▶ **Dataset content**:
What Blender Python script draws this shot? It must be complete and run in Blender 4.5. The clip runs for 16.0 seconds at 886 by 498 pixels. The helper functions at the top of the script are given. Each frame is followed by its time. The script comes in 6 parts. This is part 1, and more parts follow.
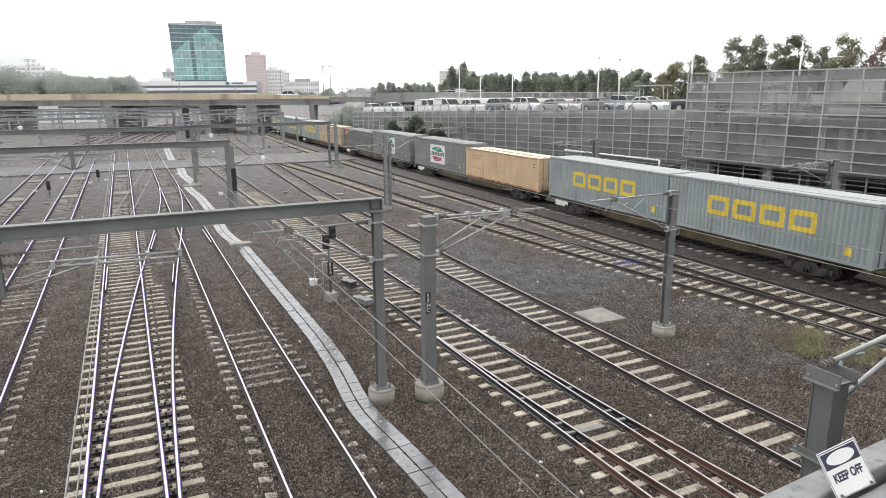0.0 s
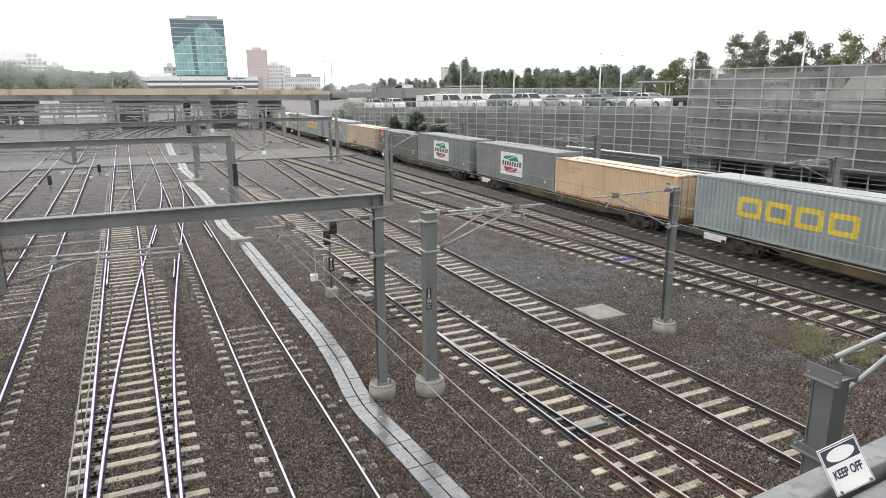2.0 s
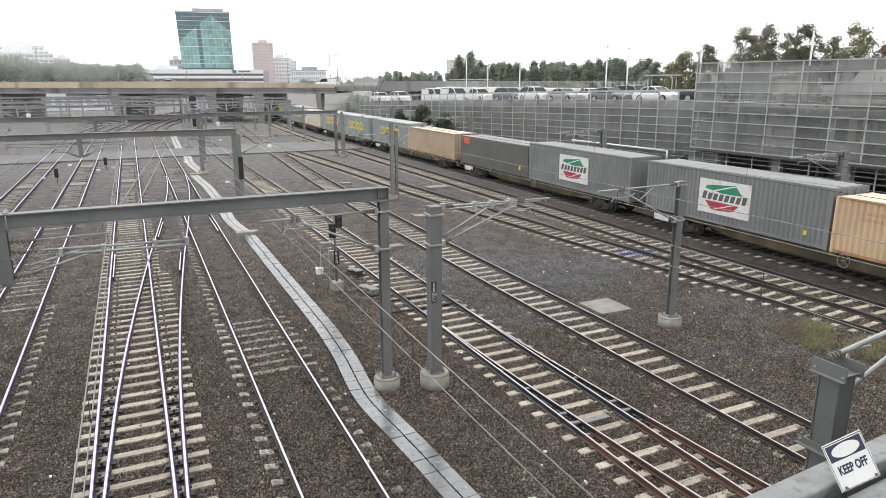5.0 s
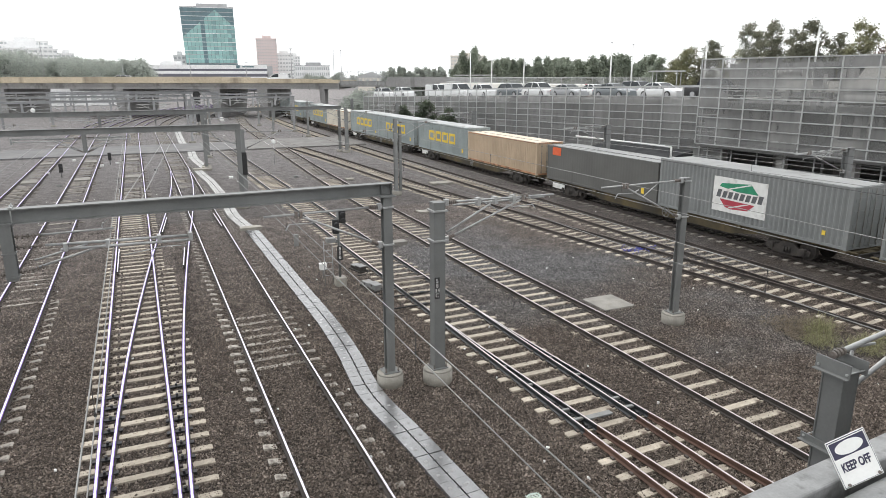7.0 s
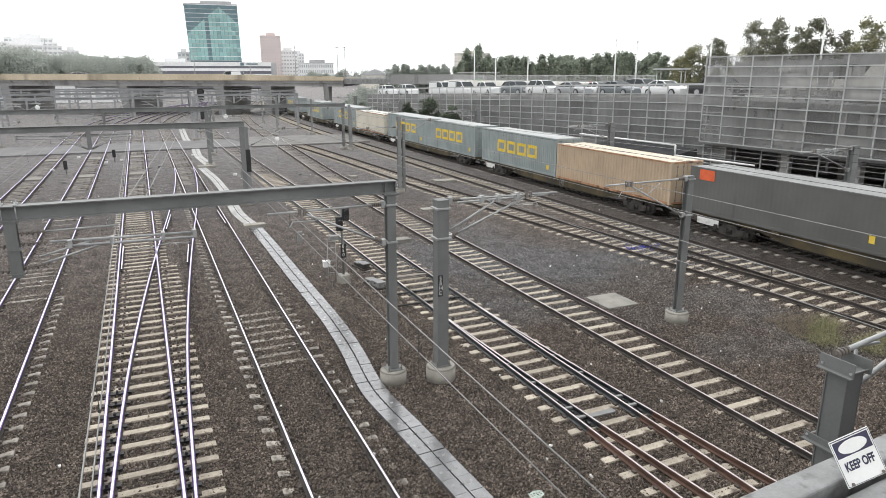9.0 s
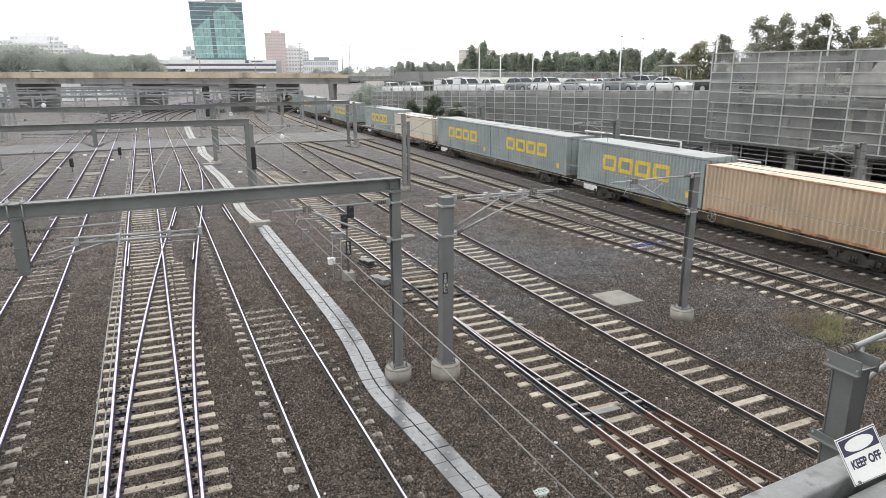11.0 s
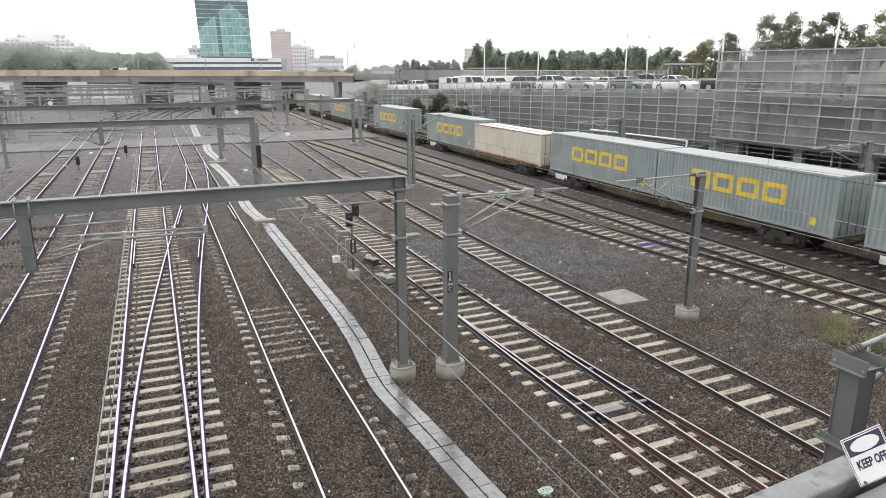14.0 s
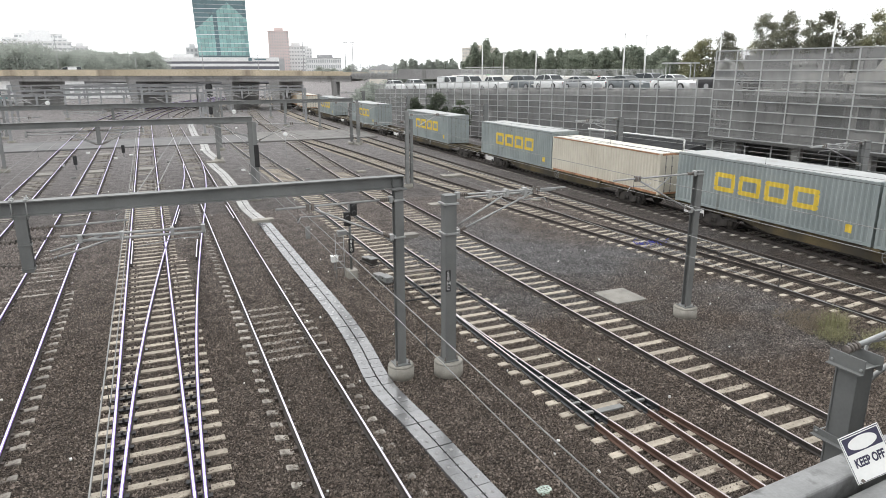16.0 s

▶ **Task prompt**:
Transcribe the material as is, with images omitted.

▶ **Answer to this problem**:
What Blender Python script draws this shot? It must be complete and run in Blender 4.5. The clip runs for 16.0 seconds at 886 by 498 pixels. The helper functions at the top of the script are given. Each frame is followed by its time. The script comes in 6 parts. This is part 1, and more parts follow.
0.0 s
2.0 s
5.0 s
7.0 s
9.0 s
11.0 s
14.0 s
16.0 s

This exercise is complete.